The CTC, expanded for one year by the American Rescue Plan (ARP), is a significant down-payment on ending child poverty. The ARP changed the CTC by temporarily (1) increasing the amount of the tax credit; (2) making the amount fully refundable; (3) removing the minimum income requirement; (4) raising the qualifying age of the child from up to 16 to 17 and under; (5) providing advance payments; and (6) lowering the phase out rate. These positive changes, particularly increasing the credit amount and removing the income requirement, have the effect of reaching millions more families. Columbia University’s Center on Poverty and Social Policy estimated that the tax credit, along with other poverty-fighting policies included in the American Rescue Plan, “could lift 5 million children out of poverty, cutting child poverty in half in the U.S.” Importantly, the CTC is a tool that, if implemented well, can advance racial equity: it has the potential to cut poverty by 52 percent for Black children, by 45 percent for Hispanic children, by 37 percent for Asian American and Pacific Islander (AAPI) children, and by 62 percent for Indigenous children.

The CTC will reach 92 percent of Ohio families. Couples making up to $150,000, single Head of Households making up to $112,500, and everyone else making up to $75,000 will receive the monthly payment of the CTC from July 15 to December 2021. Qualifying families will receive $3,600 total for each child under 6 and $3,000 total for each child 6-17 years of age. The monthly payment is reduced by $50 for every additional $1,000 of income earned.

The ARP also changed how the benefit becomes available to families this year. Instead of waiting until filing taxes in 2022, families are able to receive the cash benefit as an “advance” through monthly payments that started in July and will continue through December 2021. By increasing the benefit for children and providing it monthly throughout the year, families will have support to better meet their everyday expenses, including food, housing, transportation, and child care.
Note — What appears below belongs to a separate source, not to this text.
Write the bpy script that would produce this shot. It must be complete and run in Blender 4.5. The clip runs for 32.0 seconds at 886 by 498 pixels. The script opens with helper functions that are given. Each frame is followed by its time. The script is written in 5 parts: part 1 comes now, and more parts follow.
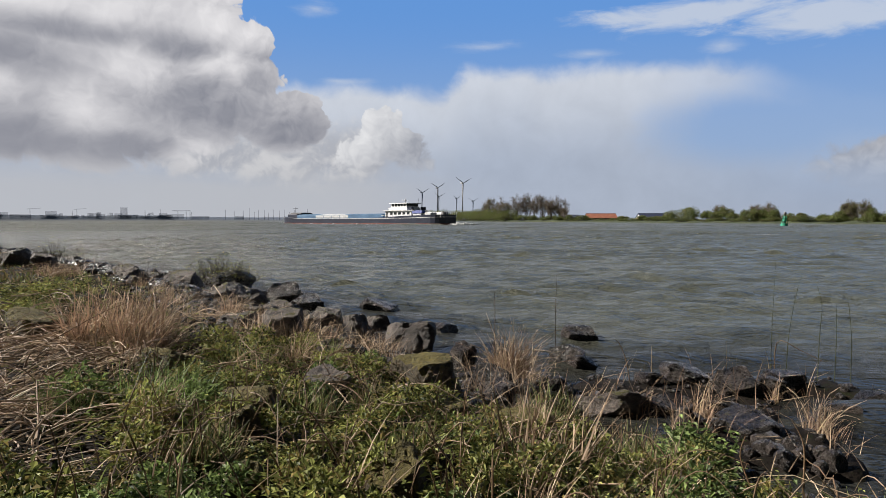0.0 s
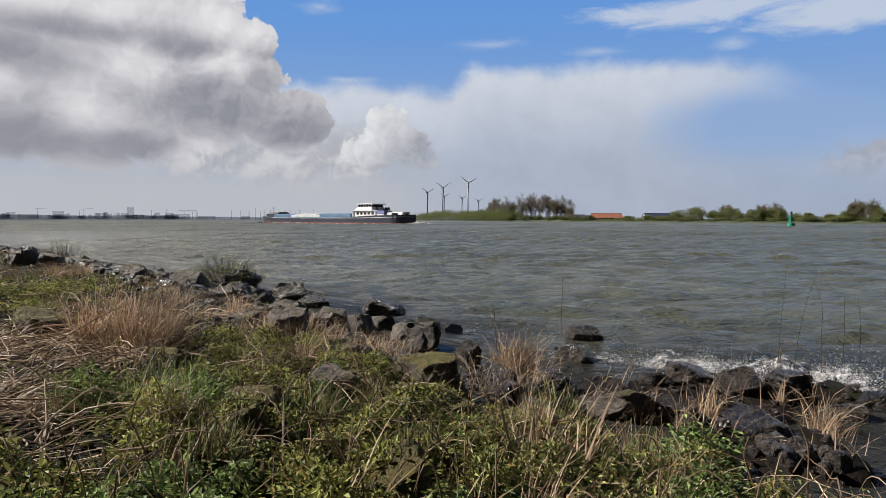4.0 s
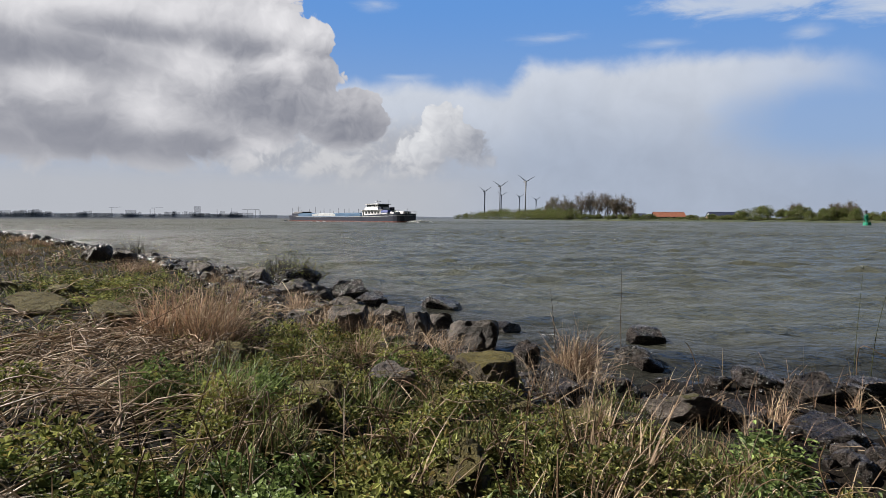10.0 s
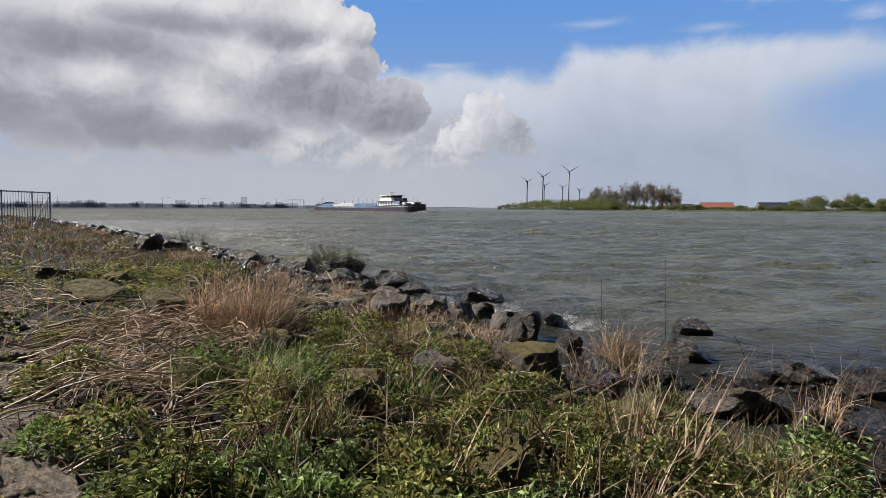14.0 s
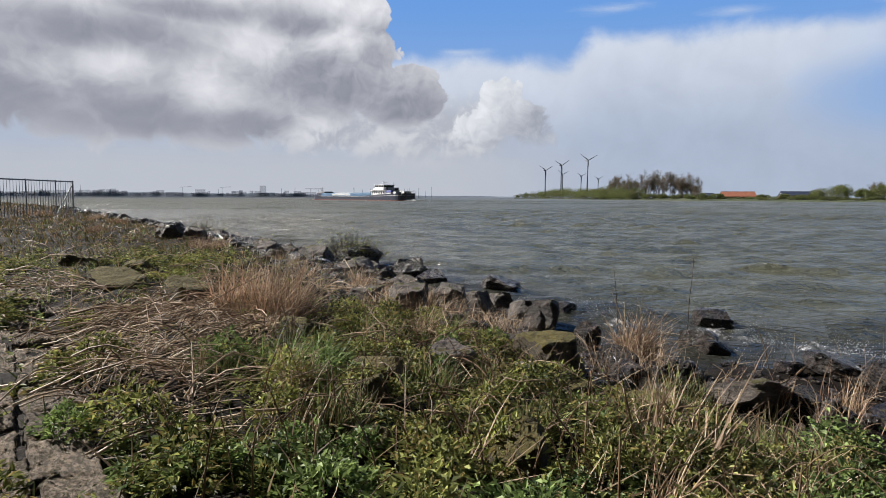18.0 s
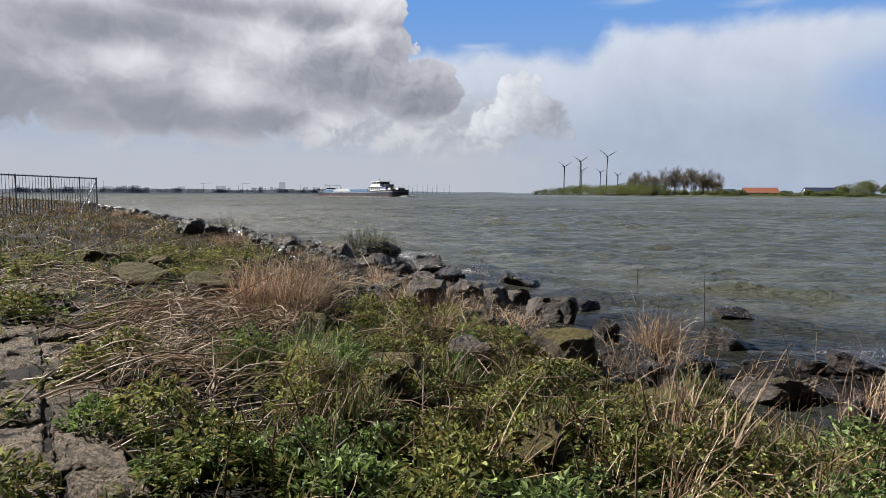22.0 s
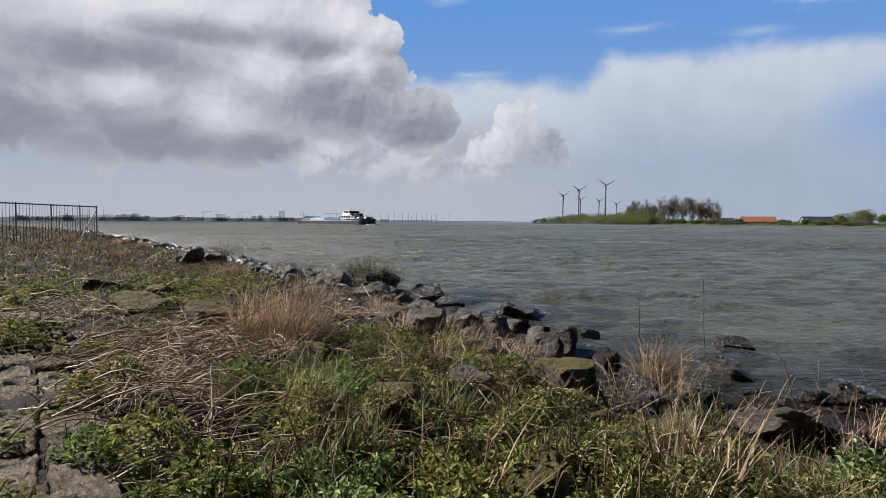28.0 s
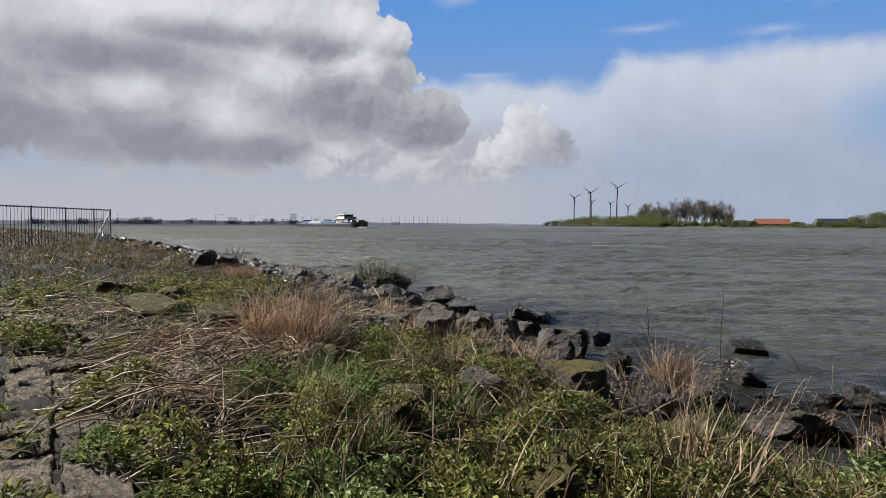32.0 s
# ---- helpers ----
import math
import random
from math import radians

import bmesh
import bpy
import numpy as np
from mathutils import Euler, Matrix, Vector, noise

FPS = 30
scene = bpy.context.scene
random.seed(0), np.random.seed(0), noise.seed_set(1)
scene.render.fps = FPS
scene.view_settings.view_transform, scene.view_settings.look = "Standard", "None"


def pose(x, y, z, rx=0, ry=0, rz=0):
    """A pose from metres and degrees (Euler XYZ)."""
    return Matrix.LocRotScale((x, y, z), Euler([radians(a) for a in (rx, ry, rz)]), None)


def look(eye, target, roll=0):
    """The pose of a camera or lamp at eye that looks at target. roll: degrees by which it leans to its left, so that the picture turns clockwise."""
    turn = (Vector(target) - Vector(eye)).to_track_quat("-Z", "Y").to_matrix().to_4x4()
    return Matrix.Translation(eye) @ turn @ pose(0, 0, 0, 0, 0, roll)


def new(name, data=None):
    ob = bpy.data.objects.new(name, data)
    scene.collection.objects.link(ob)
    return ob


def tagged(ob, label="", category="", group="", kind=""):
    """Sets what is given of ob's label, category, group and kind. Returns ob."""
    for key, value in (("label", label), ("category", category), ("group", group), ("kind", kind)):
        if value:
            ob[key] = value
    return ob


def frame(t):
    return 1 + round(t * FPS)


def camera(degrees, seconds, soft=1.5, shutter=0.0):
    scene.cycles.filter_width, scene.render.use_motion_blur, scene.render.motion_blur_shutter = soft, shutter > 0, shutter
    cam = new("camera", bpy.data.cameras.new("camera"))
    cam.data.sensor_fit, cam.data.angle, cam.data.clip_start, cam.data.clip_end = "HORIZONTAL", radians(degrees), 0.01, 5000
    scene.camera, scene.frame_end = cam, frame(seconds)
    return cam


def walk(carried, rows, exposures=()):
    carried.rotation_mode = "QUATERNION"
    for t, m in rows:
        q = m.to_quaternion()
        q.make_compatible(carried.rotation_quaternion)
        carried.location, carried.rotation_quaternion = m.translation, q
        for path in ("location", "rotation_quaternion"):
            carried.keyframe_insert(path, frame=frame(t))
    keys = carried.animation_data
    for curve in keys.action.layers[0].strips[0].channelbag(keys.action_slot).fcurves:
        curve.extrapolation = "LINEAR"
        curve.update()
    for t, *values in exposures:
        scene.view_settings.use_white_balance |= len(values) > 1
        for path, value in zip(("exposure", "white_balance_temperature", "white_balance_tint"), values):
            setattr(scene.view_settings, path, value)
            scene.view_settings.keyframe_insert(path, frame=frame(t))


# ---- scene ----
# ---------------------------------------------------------------- camera
cam = camera(67.3, 32.0, soft=0.6)
# seconds, turn to the right, tilt, lean, and the small sway of the hand-held camera
PATH = [
    (0, 7.79, -2.55, 0.10, 0.017, 0.012, 0.005),
    (0.5, 7.65, -2.53, 0.11, 0.016, 0.006, 0.003),
    (1, 7.52, -2.55, 0.08, 0.013, 0.006, 0.005),
    (1.5, 7.45, -2.58, 0.09, 0.017, 0.004, 0.008),
    (2, 7.41, -2.59, 0.08, 0.017, 0.000, 0.006),
    (2.5, 7.40, -2.58, 0.09, 0.018, 0.002, 0.004),
    (3, 7.36, -2.58, 0.08, 0.019, -0.002, 0.007),
    (3.5, 7.34, -2.59, 0.09, 0.021, -0.008, 0.008),
    (5.5, 7.07, -2.43, 0.09, 0.021, -0.009, 0.009),
    (6, 6.81, -2.42, 0.08, 0.020, -0.017, 0.012),
    (6.5, 6.35, -2.30, 0.09, 0.024, -0.026, 0.011),
    (7, 5.78, -2.16, 0.15, 0.016, -0.020, 0.015),
    (7.5, 5.08, -2.08, 0.16, 0.014, -0.009, 0.008),
    (8, 4.35, -2.17, 0.18, 0.011, -0.010, 0.007),
    (8.5, 3.67, -2.36, 0.22, 0.007, -0.009, 0.005),
    (9, 3.14, -2.51, 0.28, 0.001, 0.003, 0.006),
    (9.5, 2.76, -2.62, 0.21, 0.003, 0.007, 0.003),
    (10, 2.43, -2.68, 0.16, 0.002, 0.013, 0.001),
    (10.5, 2.12, -2.68, 0.12, 0.006, 0.007, -0.004),
    (11, 1.87, -2.67, 0.13, 0.003, 0.016, -0.004),
    (11.5, 1.60, -2.68, 0.14, 0.006, -0.002, 0.002),
    (12, 1.15, -2.75, 0.15, 0.003, -0.002, -0.002),
    (12.5, 0.60, -2.85, 0.14, 0.005, -0.005, -0.002),
    (13, -0.00, -3.05, 0.19, 0.004, -0.004, 0.001),
    (13.5, -0.64, -3.28, 0.22, 0.000, 0.004, -0.003),
    (14, -1.18, -3.51, 0.20, -0.002, 0.005, -0.004),
    (14.5, -1.59, -3.73, 0.22, 0.000, 0.005, -0.003),
    (16.5, -2.23, -4.12, 0.21, -0.004, 0.007, -0.002),
    (17, -2.35, -4.24, 0.19, -0.002, 0.008, -0.007),
    (17.5, -2.52, -4.38, 0.19, -0.001, 0.003, -0.005),
    (18, -2.69, -4.46, 0.22, -0.008, 0.016, -0.009),
    (18.5, -2.89, -4.53, 0.24, -0.007, 0.006, -0.005),
    (19, -3.10, -4.63, 0.23, -0.004, -0.002, -0.003),
    (19.5, -3.41, -4.67, 0.27, -0.007, 0.005, -0.005),
    (20, -3.66, -4.68, 0.25, -0.009, 0.008, -0.005),
    (20.5, -3.84, -4.69, 0.22, -0.008, 0.001, -0.004),
    (21, -3.97, -4.78, 0.21, -0.009, -0.001, -0.004),
    (21.5, -4.12, -4.78, 0.22, -0.005, -0.001, -0.007),
    (22, -4.26, -4.78, 0.21, -0.005, -0.002, -0.002),
    (22.5, -4.35, -4.69, 0.24, -0.009, 0.004, -0.006),
    (23, -4.34, -4.58, 0.26, -0.012, 0.008, -0.004),
    (23.5, -4.20, -4.47, 0.24, -0.010, 0.004, -0.002),
    (24, -4.00, -4.08, 0.28, -0.010, 0.005, -0.001),
    (24.5, -3.71, -3.77, 0.26, -0.012, 0.000, 0.001),
    (25, -3.44, -3.53, 0.22, -0.008, -0.002, -0.000),
    (25.5, -3.08, -3.30, 0.21, -0.008, 0.007, -0.003),
    (27.5, -3.92, -2.61, 0.25, -0.014, 0.005, -0.003),
    (28, -4.20, -2.33, 0.27, -0.011, -0.001, 0.001),
    (28.5, -4.44, -2.17, 0.26, -0.015, 0.002, -0.002),
    (29, -4.73, -2.12, 0.22, -0.016, 0.002, -0.000),
    (29.5, -5.12, -2.17, 0.25, -0.017, 0.002, -0.002),
    (30, -5.40, -2.21, 0.26, -0.013, -0.001, -0.001),
    (30.5, -5.41, -2.20, 0.24, -0.012, -0.002, -0.003),
    (31, -5.37, -2.20, 0.24, -0.010, -0.003, -0.003),
    (31.5, -5.31, -2.18, 0.21, -0.012, 0.001, -0.001),
    (32, -5.14, -2.10, 0.18, -0.006, -0.009, -0.004),
]


def aim(yaw, tilt, lean, x, y, z):
    a, b = radians(yaw), radians(tilt)
    eye = Vector((x, y, EYE + z))
    return look(eye, eye + Vector((math.sin(a) * math.cos(b), math.cos(a) * math.cos(b), math.sin(b))), lean)


EYE = 2.1
walk(cam, [(t, aim(*row)) for t, *row in PATH], exposures=[(0.0, -0.02, 6440, 10), (8.0, -0.02, 6390, 10), (14.0, 0.0, 6320, 10), (18.0, 0.08, 6220, 10), (24.0, 0.06, 6190, 10), (28.0, -0.05, 6190, 10), (32.0, -0.06, 6190, 10)])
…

If an eligible family filed taxes in 2020 or 2019 or used the non-filer online portal to receive stimulus payments, they should automatically receive their payments beginning on July 15 without taking any further action. However, families who did not file taxes in the last two years or register for the stimulus payments will have to use the CTC Non-Filer online portal to claim their CTC payments.

The one-year expansion of the child tax credit is already providing support to families. For the CTC to meet its intended goal of reducing poverty, it must be implemented effectively to reach all who are eligible and made permanent.

Our Work is Not Done: the CTC Must Reach All Eligible Households and be Made Permanent to Reach it’s Intended Outcome

Without meaningful outreach, millions of children who are eligible for the credit –primarily those living in families with the lowest incomes who did not file taxes in the last two years– could miss out. According to this article in the Atlantic, “[a]n estimated 88 percent of recipients will not need to do anything to get the cash—the IRS will send the money automatically. But an estimated 4 million to 8 million eligible children are at risk of missing out, because their parents or guardians do not need to file taxes or are not filing taxes—and because they might not even know the complicated, obscure-sounding, and scarcely advertised policy exists.”

Outreach alone is not enough to overcome the challenges some households face in accessing the CTC

States and communities must make concerted efforts to assist families in accessing the benefits that they qualify for through for example, community navigator programs, utilizing support networks like food banks and religious entities, and other points of contact for families. Community Navigator programs help build awareness and bring comfort and validation to the process, especially if the navigators are trusted community members.

While the temporary expansion of the CTC is a helpful first step to ending child poverty, it is only that—a first step. CTC permanency is crucial to the Children’s Defense Fund’s vision of a nation where marginalized children flourish. President Biden has outlined a plan to continue the Child Tax Credit to 2025 in his American Families Plan, and the Children’s Defense Fund-Ohio is proud to support and advocate for this policy to be made permanent.